The commerce and industry ministry on Saturday said the country is “on track” to draw foreign direct investment (FDI) of as much as $100 billion in FY23, on the back of economic reforms and greater ease of doing business. This will mark a near 20% increase over the record inflows of $83.6 billion in the last fiscal.
Issuing a statement on the completion of the eight years of the Make in India initiative, the commerce and industry ministry said the FDI inflows almost doubled since FY15. The FDI has flowed in from 101 countries and into 57 sectors. As many as 31 states and Union territories were the beneficiaries.

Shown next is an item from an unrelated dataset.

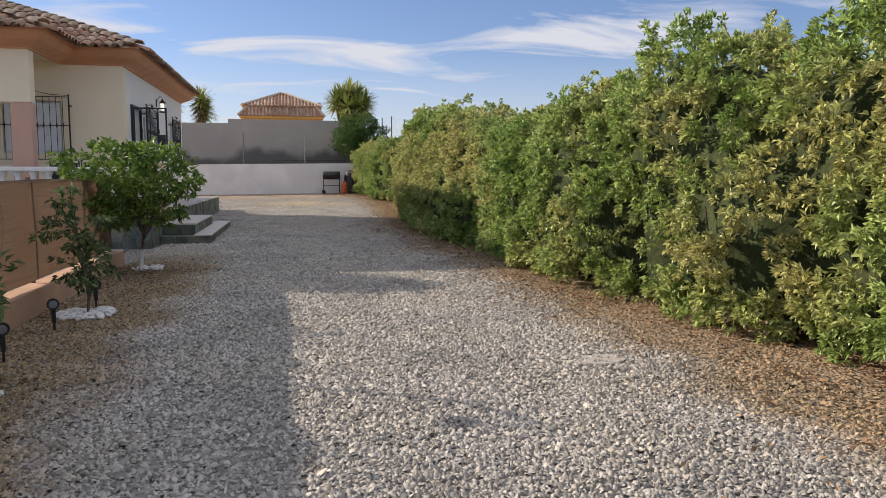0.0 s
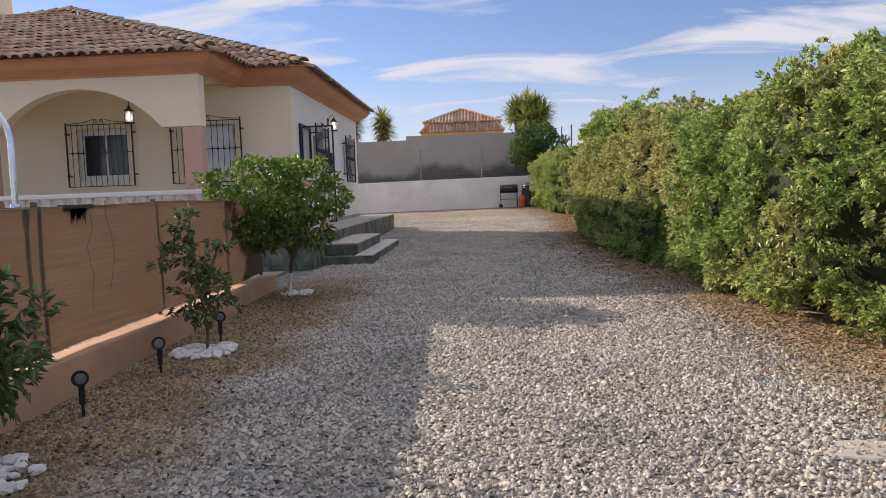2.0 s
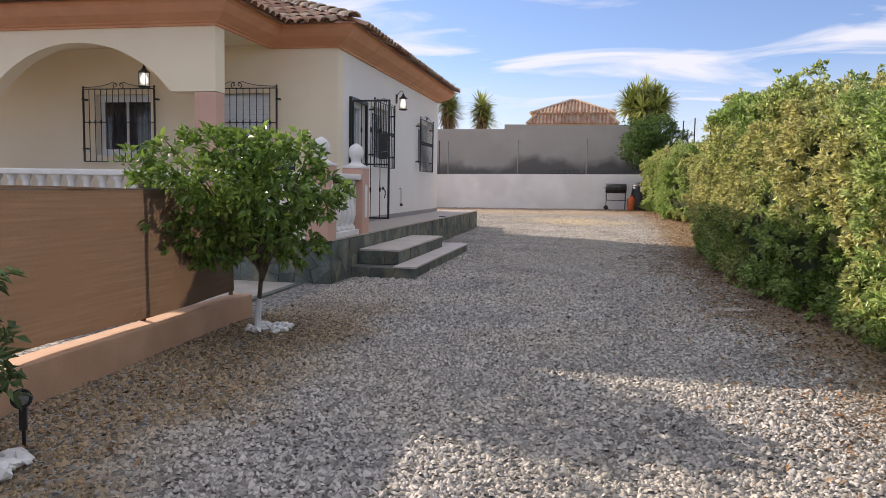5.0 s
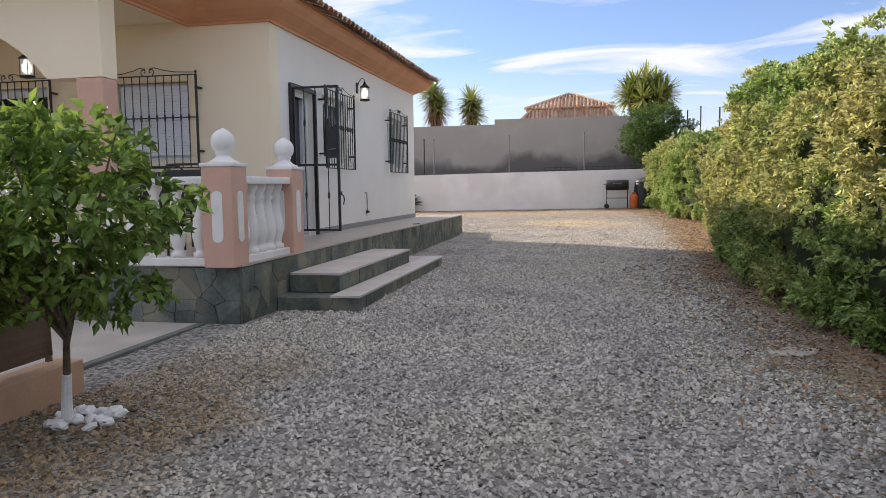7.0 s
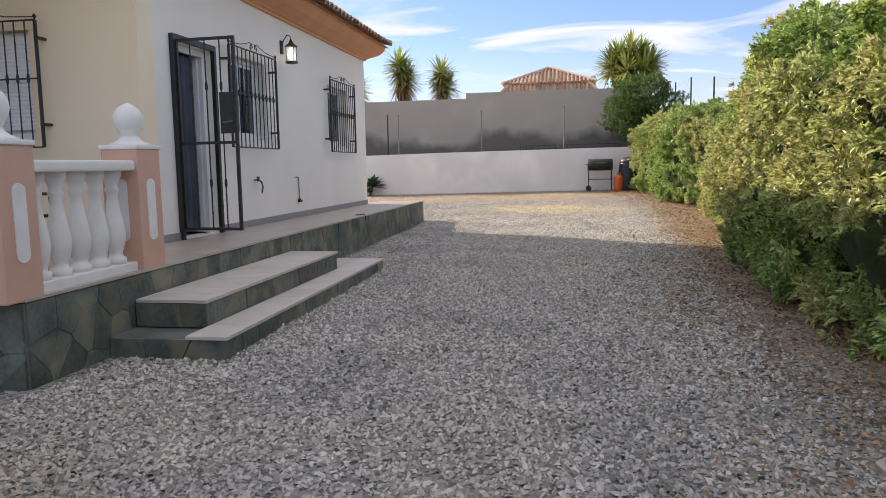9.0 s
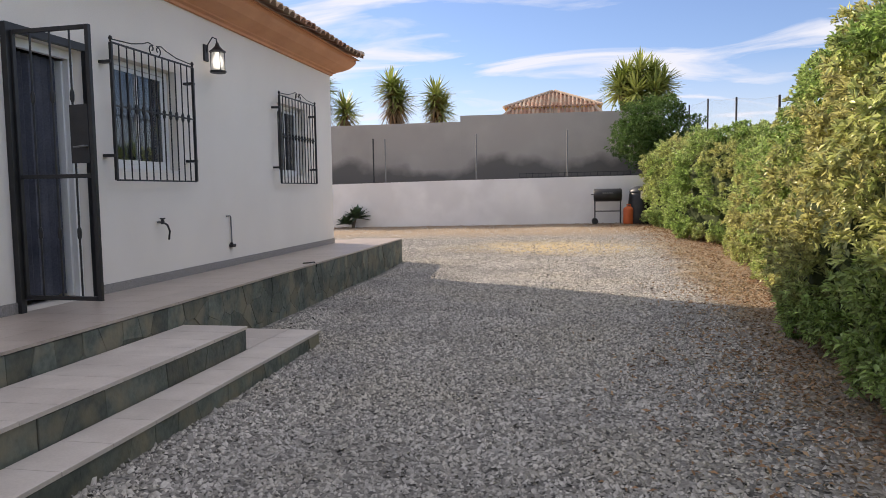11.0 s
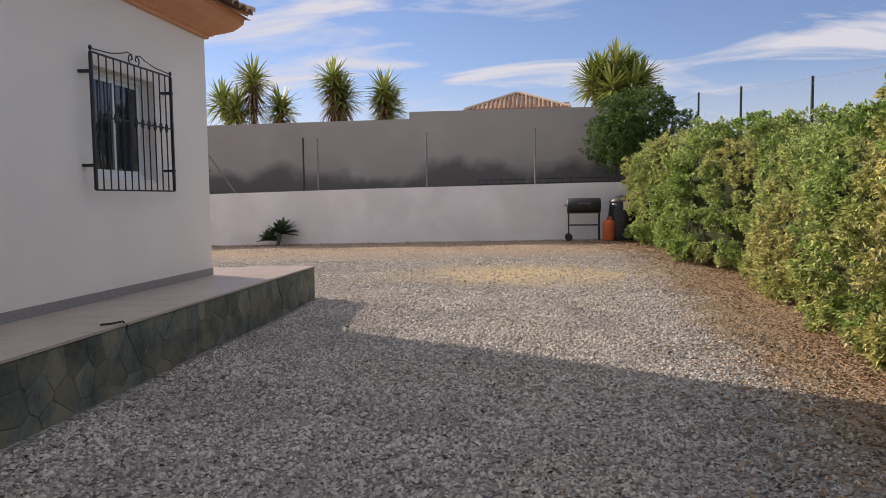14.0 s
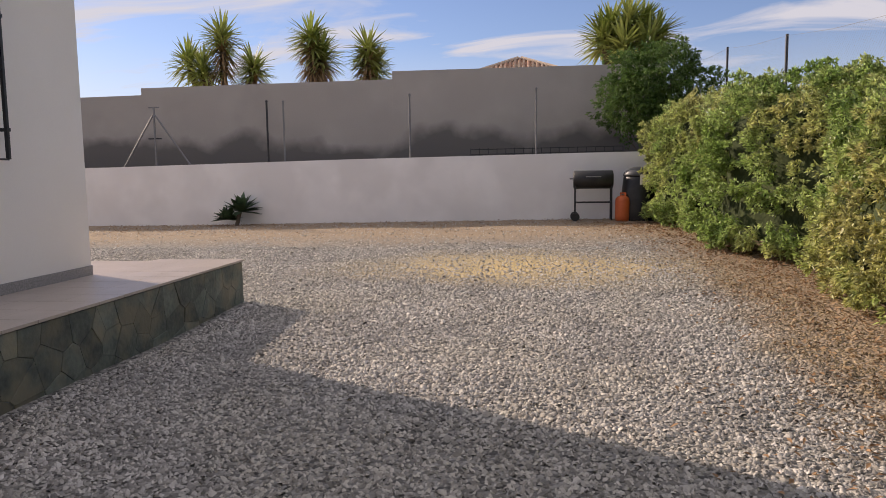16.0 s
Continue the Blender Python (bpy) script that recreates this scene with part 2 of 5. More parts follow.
def ground_material():
    """Gravel and earth: crushed stone in the drive, ochre sand at its far end, brown earth under the hedge and along the kerb."""
    m = bpy.data.materials.new("gravel_ground")
    m.use_nodes = True
    n, l = m.node_tree.nodes, m.node_tree.links
    b = n["Principled BSDF"]
    geo = n.new("ShaderNodeNewGeometry")
    xyz = n.new("ShaderNodeSeparateXYZ")
    l.new(geo.outputs["Position"], xyz.inputs[0])
    cells = n.new("ShaderNodeTexVoronoi")
    cells.inputs["Scale"].default_value = 34
    warp = n.new("ShaderNodeTexNoise")
    warp.inputs["Scale"].default_value, warp.inputs["Detail"].default_value = 0.9, 6
    fine = n.new("ShaderNodeTexNoise")
    fine.inputs["Scale"].default_value, fine.inputs["Detail"].default_value = 45, 4
    for tex in (cells, warp, fine):
        l.new(geo.outputs["Position"], tex.inputs["Vector"])
    grey = n.new("ShaderNodeValToRGB")
    grey.color_ramp.elements[0].color, grey.color_ramp.elements[1].color = (0.06, 0.056, 0.051, 1), (0.38, 0.36, 0.325, 1)
    cs = n.new("ShaderNodeSeparateColor")
    l.new(cells.outputs["Color"], cs.inputs[0])
    l.new(cs.outputs[0], grey.inputs[0])
    earth = n.new("ShaderNodeValToRGB")
    earth.color_ramp.elements[0].color, earth.color_ramp.elements[1].color = (0.20, 0.14, 0.09, 1), (0.48, 0.37, 0.25, 1)
    l.new(fine.outputs["Fac"], earth.inputs[0])
    sand = n.new("ShaderNodeValToRGB")
    sand.color_ramp.elements[0].color, sand.color_ramp.elements[1].color = (0.50, 0.37, 0.17, 1), (0.64, 0.49, 0.25, 1)
    l.new(fine.outputs["Fac"], sand.inputs[0])

    def band(source, a, c, jitter=1.0):
        add = n.new("ShaderNodeMath")
        add.operation = "MULTIPLY_ADD"
        l.new(warp.outputs["Fac"], add.inputs[0])
        add.inputs[1].default_value = jitter
        l.new(source, add.inputs[2])
        r = n.new("ShaderNodeMapRange")
        r.inputs["From Min"].default_value, r.inputs["From Max"].default_value = a + jitter * 0.5, c + jitter * 0.5
        l.new(add.outputs[0], r.inputs["Value"])
        return r.outputs[0]

    def lay(base, over, fac):
        mx = n.new("ShaderNodeMix")
        mx.data_type = "RGBA"
        l.new(fac, mx.inputs["Factor"])
        l.new(base, mx.inputs["A"])
        l.new(over, mx.inputs["B"])
        return mx.outputs["Result"]

    col = lay(grey.outputs[0], earth.outputs[0], band(xyz.outputs["X"], 2.2, 3.4))
    col = lay(col, earth.outputs[0], band(xyz.outputs["Y"], 30.3, 31.8, 1.6))
    yl = n.new("ShaderNodeVectorMath")
    yl.operation = "DISTANCE"
    stretch = n.new("ShaderNodeVectorMath")
    stretch.operation = "MULTIPLY"
    stretch.inputs[1].default_value = (0.55, 1.0, 0.0)
    l.new(geo.outputs["Position"], stretch.inputs[0])
    l.new(stretch.outputs[0], yl.inputs[0])
    yl.inputs[1].default_value = (0.30, 28.7, 0.0)
    spot = band(yl.outputs["Value"], 1.6, 0.2, 1.3)
    col = lay(col, sand.outputs[0], spot)
    l.new(col, b.inputs["Base Color"])
    b.inputs["Roughness"].default_value = 0.95
    bp = n.new("ShaderNodeBump")
    bp.inputs["Strength"].default_value, bp.inputs["Distance"].default_value = 0.9, 0.02
    bp.invert = True
    l.new(cells.outputs["Distance"], bp.inputs["Height"])
    l.new(bp.outputs[0], b.inputs["Normal"])
    return m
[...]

A liberal and transparent policy regime, under which most sectors were kept open to FDI under the automatic route, helped attract such investments, the ministry said. Various guidelines and regulations, too, were eased to reduce compliance burden of companies, bring down their costs and further boost ease of doing business, it added.
However, FDI inflows dropped 6% to $16.6 billion in the first quarter of this fiscal from a year before, due to an unfavourable base and amid an economic slowdown in key advanced economies.
Elevated foreign investments partly made up for the near-absence of domestic private capex in recent years. However, as analysts have said, the current external headwinds — including the recession in the US and the EU, fresh Covid outbreak in China and the Ukraine war — will weigh on the flows of foreign direct investment globally. So, only those economies that can weather the external storm better than most stand to gain. India, with a decent economic expansion, can capitalise on this adversity if it puts in place the right policies.
The ministry said several initiatives have been initiated to boost the Make in India programme.
Most important of these have been the 14 production incentive schemes across sectors, ranging from electronics, telecom and auto to pharma, textiles and steel.
Moreover, thanks to its crackdown on the imports of low-grade and hazardous toys and its efforts to boost domestic manufacturing, the purchases of toys from overseas crashed 70% in FY22 from a year before to $110 million. Meanwhile, toy exports jumped 61% to $326 million last fiscal, the ministry said.